MyUSPTO – Enabling self-service account management
I co-Ied a project while working at Design for Context, a design consultancy. The United States Patent & Trademark Office (USPTO) had a need to create self service capabilities for users, including the ability to update contact and payment information related to conducting business with the USPTO.
Challenge
Business Need:
Reduce manual workload for call centers and back-office staff handling routine updates.
Strengthen compliance and security for sensitive user data.
Improve efficiency and satisfaction through streamlined self-service options.
Support federal mandates for digital transformation and CX modernization.
User Pain Points:
No self-service: Users relied on phone calls or mailed forms for basic updates.
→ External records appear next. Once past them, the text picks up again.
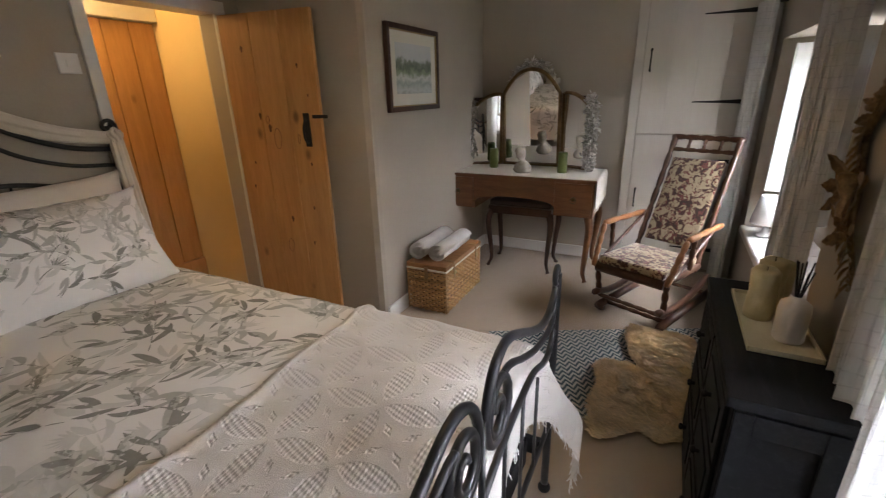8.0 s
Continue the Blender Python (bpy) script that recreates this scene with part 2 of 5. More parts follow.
def thing(name, base, label, category, group="", kind=""):
    e = new(name)
    e.location = base
    e.empty_display_size = 0.1
    return tagged(e, label, category, group, kind)


def box(bm, a, b, bevel=0.0, m=None):
    vs = [bm.verts.new((x, y, z)) for x in (a[0], b[0]) for y in (a[1], b[1]) for z in (a[2], b[2])]
    fs = [bm.faces.new([vs[i] for i in q]) for q in ((0, 1, 3, 2), (4, 6, 7, 5), (0, 4, 5, 1), (2, 3, 7, 6), (0, 2, 6, 4), (1, 5, 7, 3))]
    if bevel:
        es = list({e for f in fs for e in f.edges})
        r = bmesh.ops.bevel(bm, geom=es, offset=bevel, segments=2, affect="EDGES", profile=0.7)
        vs = list({v for f in r["faces"] for v in f.verts} | {v for v in vs if v.is_valid})
    if m:
        bmesh.ops.transform(bm, matrix=m, verts=[v for v in vs if v.is_valid])
    return bm


def boxed(a, b, bevel=0.0, m=None):
    return box(bmesh.new(), a, b, bevel, m)


def prism(bm, poly, z0, z1):
    lo = [bm.verts.new((x, y, z0)) for x, y in poly]
    hi = [bm.verts.new((x, y, z1)) for x, y in poly]
    bm.faces.new(lo)
    bm.faces.new(hi)
    n = len(poly)
    for i in range(n):
        bm.faces.new((lo[i], lo[(i + 1) % n], hi[(i + 1) % n], hi[i]))
    return bm


def smooth_line(pts, n=8):
    """A curve through the points."""
    p = [Vector(q) for q in pts]
    p = [2 * p[0] - p[1]] + p + [2 * p[-1] - p[-2]]
    out = []
    for i in range(1, len(p) - 2):
        for k in range(n):
            t = k / n
            out.append(0.5 * (2 * p[i] + (p[i + 1] - p[i - 1]) * t + (2 * p[i - 1] - 5 * p[i] + 4 * p[i + 1] - p[i + 2]) * t * t
                              + (3 * p[i] - p[i - 1] - 3 * p[i + 1] + p[i + 2]) * t ** 3))
    return out + [p[-2]]


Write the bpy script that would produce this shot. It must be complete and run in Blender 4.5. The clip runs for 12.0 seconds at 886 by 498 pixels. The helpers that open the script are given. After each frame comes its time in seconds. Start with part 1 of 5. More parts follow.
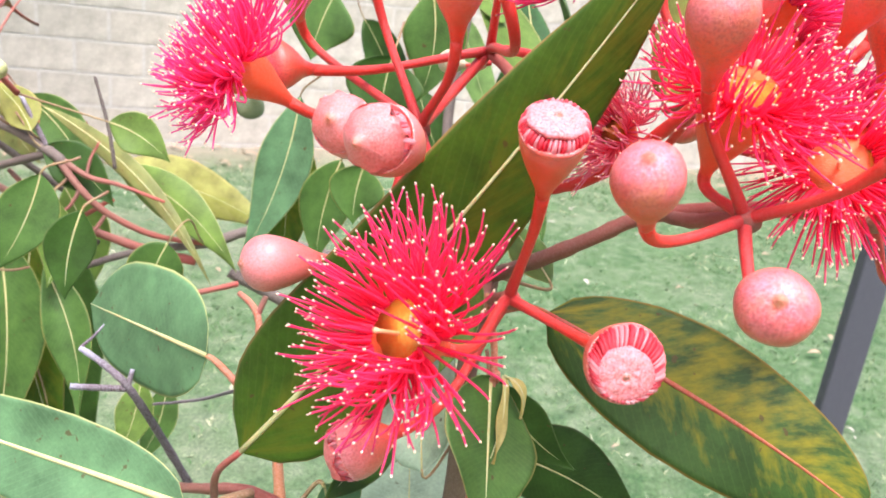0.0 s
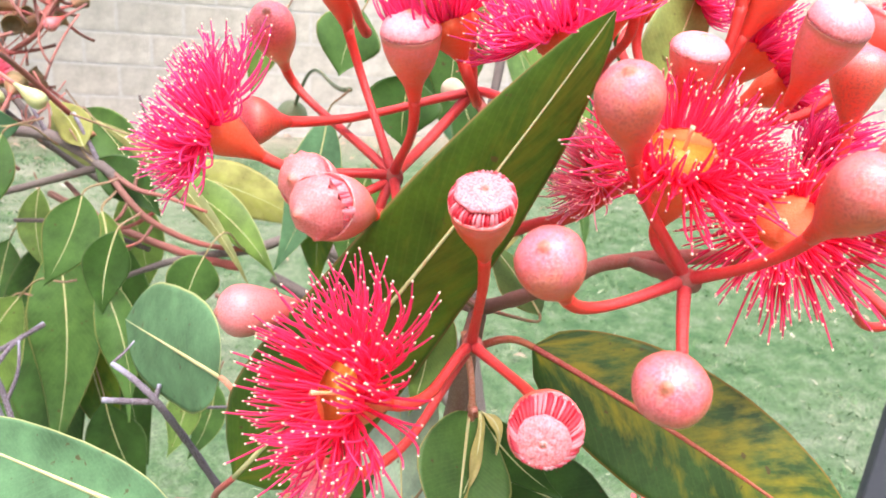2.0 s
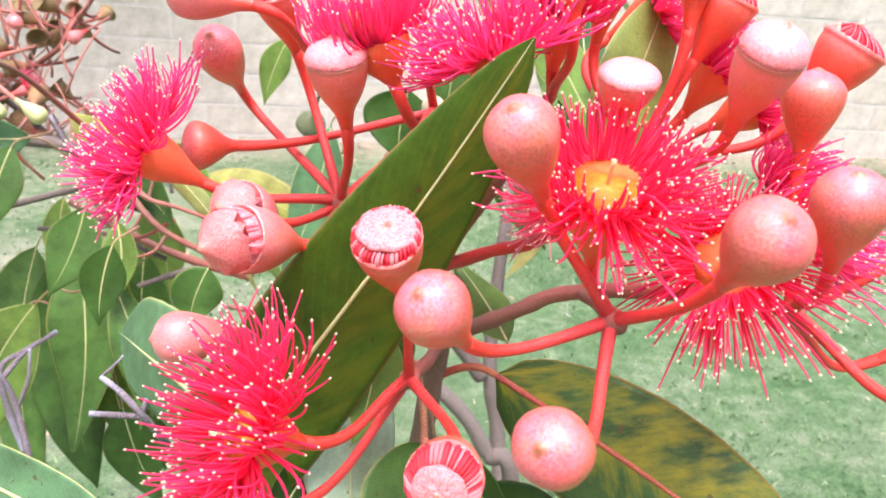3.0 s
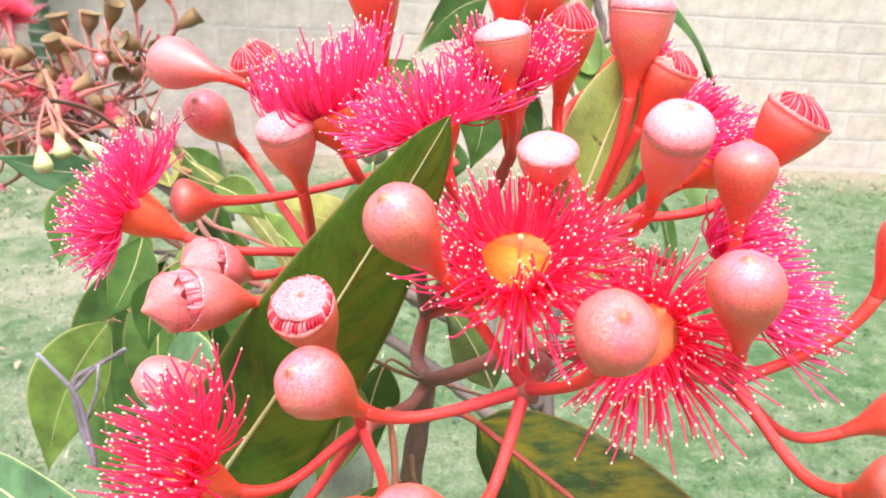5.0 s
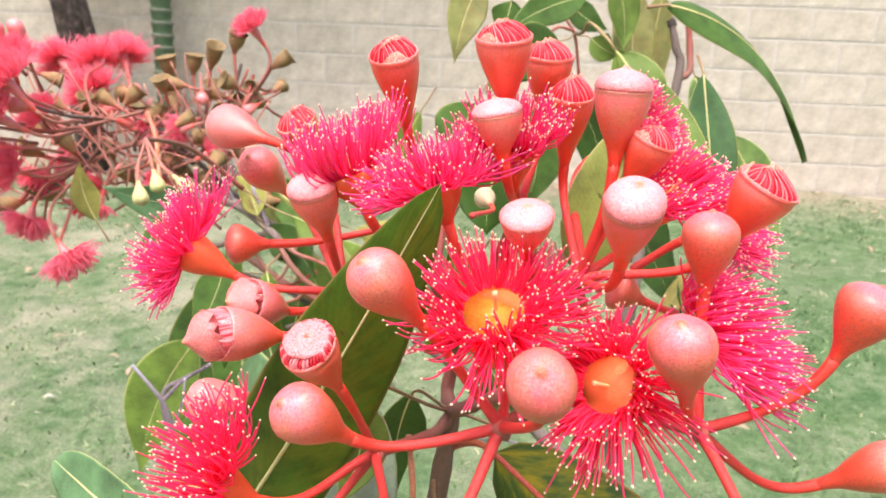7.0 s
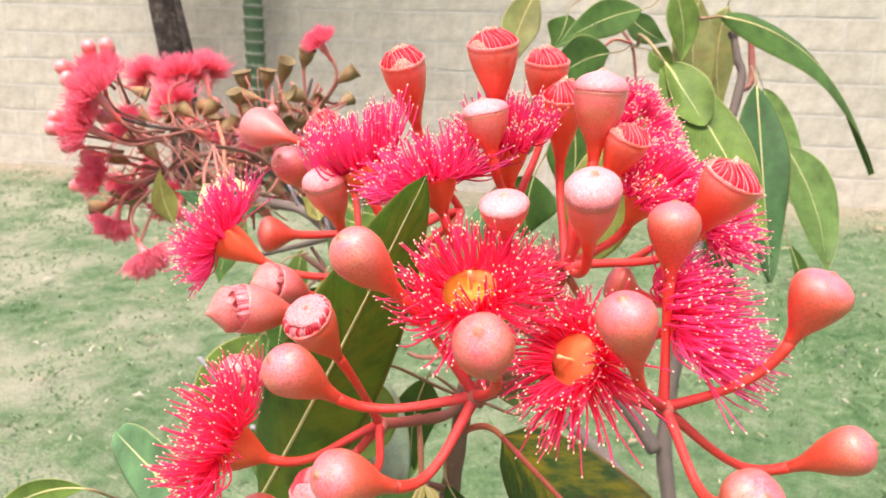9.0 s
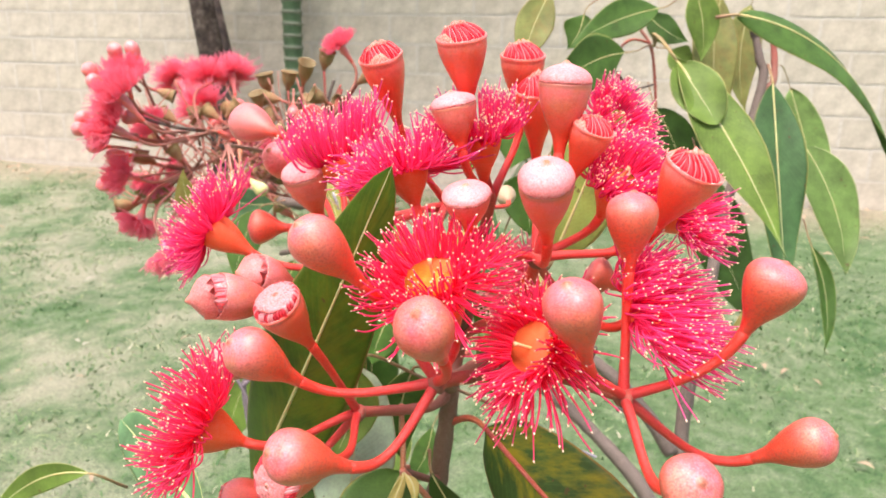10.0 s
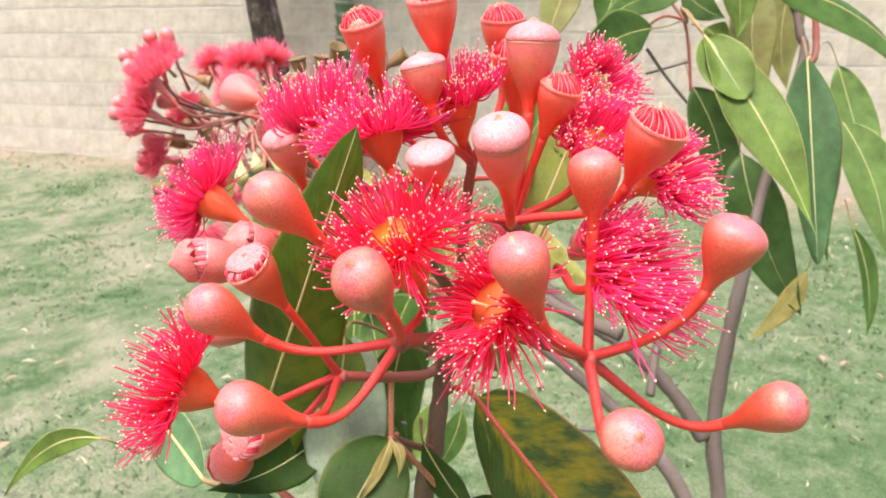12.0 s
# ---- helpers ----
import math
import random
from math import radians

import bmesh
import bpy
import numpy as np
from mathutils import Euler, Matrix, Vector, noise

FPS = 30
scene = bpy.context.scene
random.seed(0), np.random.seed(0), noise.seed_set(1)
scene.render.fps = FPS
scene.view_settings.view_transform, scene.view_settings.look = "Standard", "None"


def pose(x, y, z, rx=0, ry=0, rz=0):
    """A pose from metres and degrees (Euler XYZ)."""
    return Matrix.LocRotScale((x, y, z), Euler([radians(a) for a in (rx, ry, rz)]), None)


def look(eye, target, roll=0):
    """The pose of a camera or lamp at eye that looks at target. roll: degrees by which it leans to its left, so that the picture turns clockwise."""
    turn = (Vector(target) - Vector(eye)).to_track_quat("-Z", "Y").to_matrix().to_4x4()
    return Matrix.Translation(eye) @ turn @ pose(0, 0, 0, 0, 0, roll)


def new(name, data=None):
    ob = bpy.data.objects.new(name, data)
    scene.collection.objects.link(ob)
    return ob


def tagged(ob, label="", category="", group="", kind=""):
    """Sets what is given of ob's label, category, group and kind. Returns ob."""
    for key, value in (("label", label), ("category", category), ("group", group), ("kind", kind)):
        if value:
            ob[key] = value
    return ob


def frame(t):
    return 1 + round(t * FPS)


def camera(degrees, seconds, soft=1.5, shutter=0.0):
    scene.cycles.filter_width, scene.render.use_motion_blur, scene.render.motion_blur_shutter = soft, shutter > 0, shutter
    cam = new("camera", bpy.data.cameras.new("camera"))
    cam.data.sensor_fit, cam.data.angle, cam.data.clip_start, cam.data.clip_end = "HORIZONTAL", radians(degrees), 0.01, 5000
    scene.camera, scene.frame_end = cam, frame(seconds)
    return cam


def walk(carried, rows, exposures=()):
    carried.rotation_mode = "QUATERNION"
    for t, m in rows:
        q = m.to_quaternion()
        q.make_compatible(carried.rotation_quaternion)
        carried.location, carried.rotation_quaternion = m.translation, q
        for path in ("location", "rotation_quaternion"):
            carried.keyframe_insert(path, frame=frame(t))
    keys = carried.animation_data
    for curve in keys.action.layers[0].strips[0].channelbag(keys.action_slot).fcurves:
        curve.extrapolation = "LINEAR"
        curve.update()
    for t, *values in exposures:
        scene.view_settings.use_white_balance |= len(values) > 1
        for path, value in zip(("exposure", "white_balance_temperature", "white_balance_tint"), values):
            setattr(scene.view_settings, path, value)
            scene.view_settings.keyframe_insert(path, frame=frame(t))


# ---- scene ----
cam = camera(59.80, 12.0, soft=1.75)
PATH = [
    (0, -0.00426, -5.82356, 1.29446, 71.958, -6.516, -11.657),
    (0.5, 0.00220, -5.82440, 1.30071, 71.495, -6.272, -10.481),
    (1, 0.00731, -5.82905, 1.30678, 70.935, -5.926, -9.455),
    (1.5, 0.01533, -5.83399, 1.31302, 70.749, -5.128, -8.236),
    (2, 0.02337, -5.83000, 1.31754, 70.303, -4.712, -6.699),
    (2.5, 0.03753, -5.82368, 1.32249, 70.124, -4.297, -5.197),
    (3, 0.05518, -5.82352, 1.32453, 70.316, -4.089, -3.022),
    (5, 0.09635, -5.82617, 1.34166, 70.905, -2.604, 4.383),
    (5.5, 0.10620, -5.83136, 1.34996, 71.384, -2.364, 6.494),
    (6, 0.11234, -5.83607, 1.35511, 71.895, -2.212, 8.637),
    (6.5, 0.11856, -5.84168, 1.35729, 72.250, -1.955, 10.472),
    (7, 0.12609, -5.84444, 1.35865, 72.289, -1.881, 11.881),
    (9, 0.15909, -5.86044, 1.35724, 73.323, -1.075, 18.078),
    (9.5, 0.17206, -5.85971, 1.35608, 73.445, -0.699, 19.676),
    (10, 0.18210, -5.85868, 1.35474, 73.572, -0.606, 20.902),
    (10.5, 0.19000, -5.85941, 1.35323, 73.752, -0.511, 22.354),
    (11, 0.19552, -5.85494, 1.35074, 73.505, 0.059, 23.138),
    (11.5, 0.19917, -5.84839, 1.35016, 72.928, 0.239, 24.166),
    (12, 0.20813, -5.85011, 1.34574, 72.900, 0.526, 24.859),
]
cam.data.dof.use_dof, cam.data.dof.focus_distance, cam.data.dof.aperture_fstop = True, 0.225, 36.0
walk(cam, [(t, pose(x, y, z, rx, ry, rz)) for t, x, y, z, rx, ry, rz in PATH], exposures=[(0, 1.41, 5950, 15), (3, 1.43, 5950, 16), (5.5, 1.39, 6200, 16), (7, 1.22, 6500, 15), (9, 1.19, 6550, 14), (12, 1.16, 6550, 13)])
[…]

Fragmented processes: Separate channels forced users to repeat steps across offices.
Long delays: Routine updates took days or weeks, affecting critical transactions.
Limited visibility: Users lacked status transparency, driving confusion and support calls.
Poor accessibility: Legacy systems failed to meet modern usability and accessibility standards.
Approach
As co-lead on the MyUSPTO initiative, I led end-to-end research and design: conducting interviews, contextual inquiries, and workflow analyses to understand how inventors, legal representatives, and businesses used USPTO systems. We identified key self-service barriers and prioritized improvements in payment updates, contact management, and correspondence tracking. Partnering with leadership, designers, and developers, I translated findings into a unified experience strategy that balanced user needs, compliance, and security. Through iterative usability testing and design reviews, we rapidly addressed critical issues, such as unclear financial labels and error handling, ensuring each prototype improved usability and technical feasibility.
Streamlined financial management module
I designed and tested a self-service workflow that allowed users to securely add, update, or remove payment methods without calling USPTO. By integrating validation and error-prevention patterns, we reduced abandoned transactions and decreased dependency on staff intervention.
Unified account dashboard
I co-created a single-point-of-access dashboard where users could manage payment profiles, update contact information, and monitor correspondence. This eliminated the need to navigate multiple siloed systems and cut routine update times from days/weeks to minutes.
Accessibility & compliance integration
From the outset, I embedded WCAG-compliant design patterns and user-tested them with diverse participants, ensuring that MyUSPTO met federal accessibility standards. This not only improved inclusivity but also reduced compliance risk for the agency.

Outcomes
As co-lead on the MyUSPTO initiative, I led user research and workflow analysis to identify barriers to self-service and prioritize high-friction areas like payment updates and contact management. Partnering with agency leadership, designers, and developers, I translated insights into a unified, compliant, and accessible experience strategy. Through iterative usability testing and design reviews, we refined prototypes to address key issues such as account clarity and error handling, ultimately delivering a more intuitive and efficient user experience.
Self-Serv
For the first time, users could independently manage financial profiles and contact information online, reducing reliance on mailed forms, phone calls, and manual agency intervention.
Faster
transaction processing. Updates that previously took days or weeks were completed in minutes, improving timeliness for payments, renewals, and correspondence—critical to protecting intellectual property rights.
Improved
user trust and transparency. Users gained visibility into the status of updates and transactions, which built confidence in the system and reduced confusion, uncertainty, and repeated inquiries.